Issue
Database IO Issue
Date
August 1, 2018
Location
US
Length of Event
August 1, 2018 06:57 am - 07:20 am UTC
Summary
On 8/1/18 6:57 am UTC, some of the users of the US Harmony cloud experienced issues with user logins, scheduled jobs on multi-agent configurations, APIs, and/or an overall degraded performance. Jitterbit operations team detected reduced IO on the database tier. Duration of issue was 6:57 am-7:20 am UTC.
Root Cause
The issue was caused by disk input/output (IO) contention in the main database tier from a higher than usual backlog of long running queries, associated with month end reporting, and repetitive search queries, while concurrently running full nightly backups. The data services were fully restored once all of the tasks completed. During the event, some of the agents were not able to update status or retrieve jobs, and delayed Agent message routing prevented some of the real-time API processing from occurring. Our team will continue to investigate the type of queries that lead to additional strain on the system and has in place monitors to assess these situations more quickly.
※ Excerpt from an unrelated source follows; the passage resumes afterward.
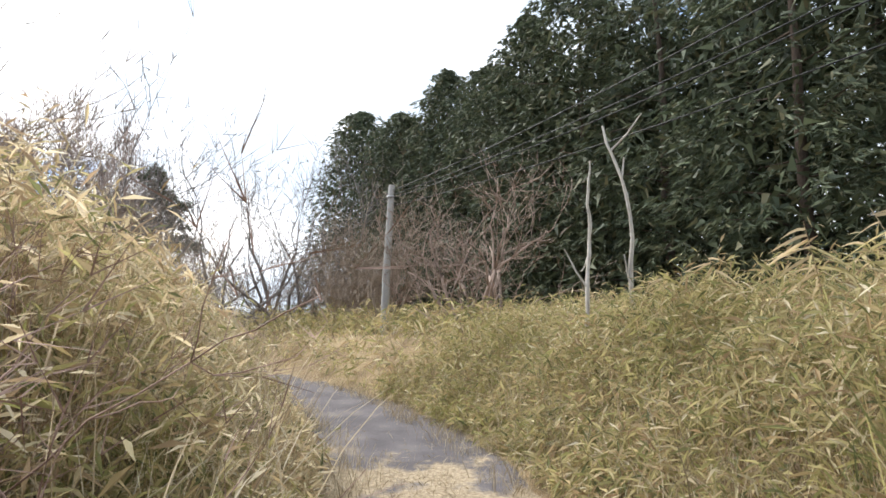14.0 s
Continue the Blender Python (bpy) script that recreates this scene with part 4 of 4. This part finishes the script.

In the meantime, we are also actively working on making changes to how many of these queries are handled to further optimize performance and expect this change to be released over the next few months.
Steps for Remediation
- Adjust trigger time of the nightly portion of the backup job to avoid conflicts with month end reporting jobs.
- Investigate nature of long running intensive queries.
- Perform further tuning and optimization of the database performance.
- Segregate and isolate non-transactional data and related queries.